Goal of the exercise: Beginning with the line that holds "Continue the Blender", set down each line of the data below through the very last, exactly as given, and nothing beyond that.

[Data lines start]

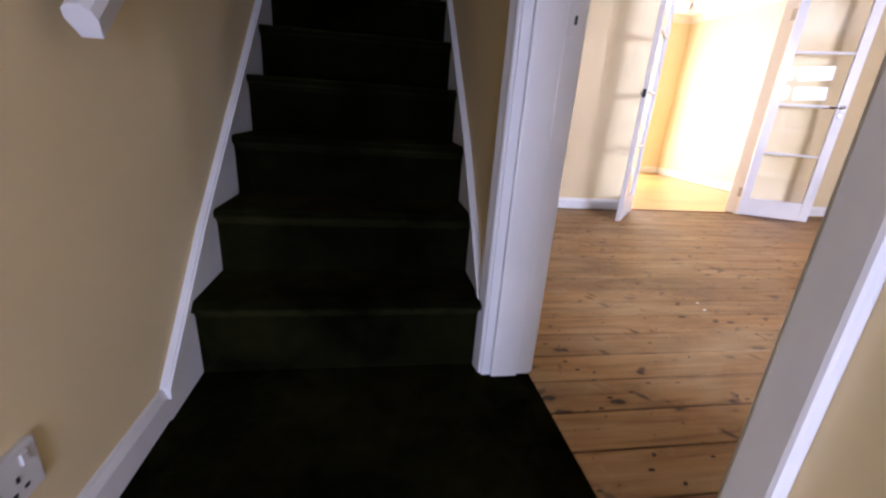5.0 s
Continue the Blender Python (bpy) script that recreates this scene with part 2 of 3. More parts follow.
        col = mix(m, um.outputs[0], col, (0.060, 0.030, 0.016))
        speck = node(m, "ShaderNodeTexVoronoi", Scale=7.0)
        link(m, w, speck.inputs["Vector"])
        sp = node(m, "ShaderNodeMapRange")
        sp.inputs["From Min"].default_value, sp.inputs["From Max"].default_value = 0.05, 0.03
        link(m, speck.outputs["Distance"], sp.inputs["Value"])
        sepw = node(m, "ShaderNodeSeparateColor")
        link(m, speck.outputs["Color"], sepw.inputs[0])
        gate = node(m, "ShaderNodeMath")
        gate.operation = "GREATER_THAN"
        gate.inputs[1].default_value = 0.86
        link(m, sepw.outputs[1], gate.inputs[0])
        both = node(m, "ShaderNodeMath")
        both.operation = "MULTIPLY"
        link(m, sp.outputs[0], both.inputs[0])
        link(m, gate.outputs[0], both.inputs[1])
        col = mix(m, both.outputs[0], col, (0.62, 0.60, 0.56))
        rough_from(m, scuff, rough - 0.12, rough + 0.15)
    base(m, col)
    bump(m, fine, 0.12, 0.003)
    m.node_tree.nodes["Principled BSDF"].inputs["Specular IOR Level"].default_value = 0.14 if knots else 0.5
    return m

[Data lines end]

Exercise response:
Continue the Blender Python (bpy) script that recreates this scene with part 2 of 3. More parts follow.
        col = mix(m, um.outputs[0], col, (0.060, 0.030, 0.016))
        speck = node(m, "ShaderNodeTexVoronoi", Scale=7.0)
        link(m, w, speck.inputs["Vector"])
        sp = node(m, "ShaderNodeMapRange")
        sp.inputs["From Min"].default_value, sp.inputs["From Max"].default_value = 0.05, 0.03
        link(m, speck.outputs["Distance"], sp.inputs["Value"])
        sepw = node(m, "ShaderNodeSeparateColor")
        link(m, speck.outputs["Color"], sepw.inputs[0])
        gate = node(m, "ShaderNodeMath")
        gate.operation = "GREATER_THAN"
        gate.inputs[1].default_value = 0.86
        link(m, sepw.outputs[1], gate.inputs[0])
        both = node(m, "ShaderNodeMath")
        both.operation = "MULTIPLY"
        link(m, sp.outputs[0], both.inputs[0])
        link(m, gate.outputs[0], both.inputs[1])
        col = mix(m, both.outputs[0], col, (0.62, 0.60, 0.56))
        rough_from(m, scuff, rough - 0.12, rough + 0.15)
    base(m, col)
    bump(m, fine, 0.12, 0.003)
    m.node_tree.nodes["Principled BSDF"].inputs["Specular IOR Level"].default_value = 0.14 if knots else 0.5
    return m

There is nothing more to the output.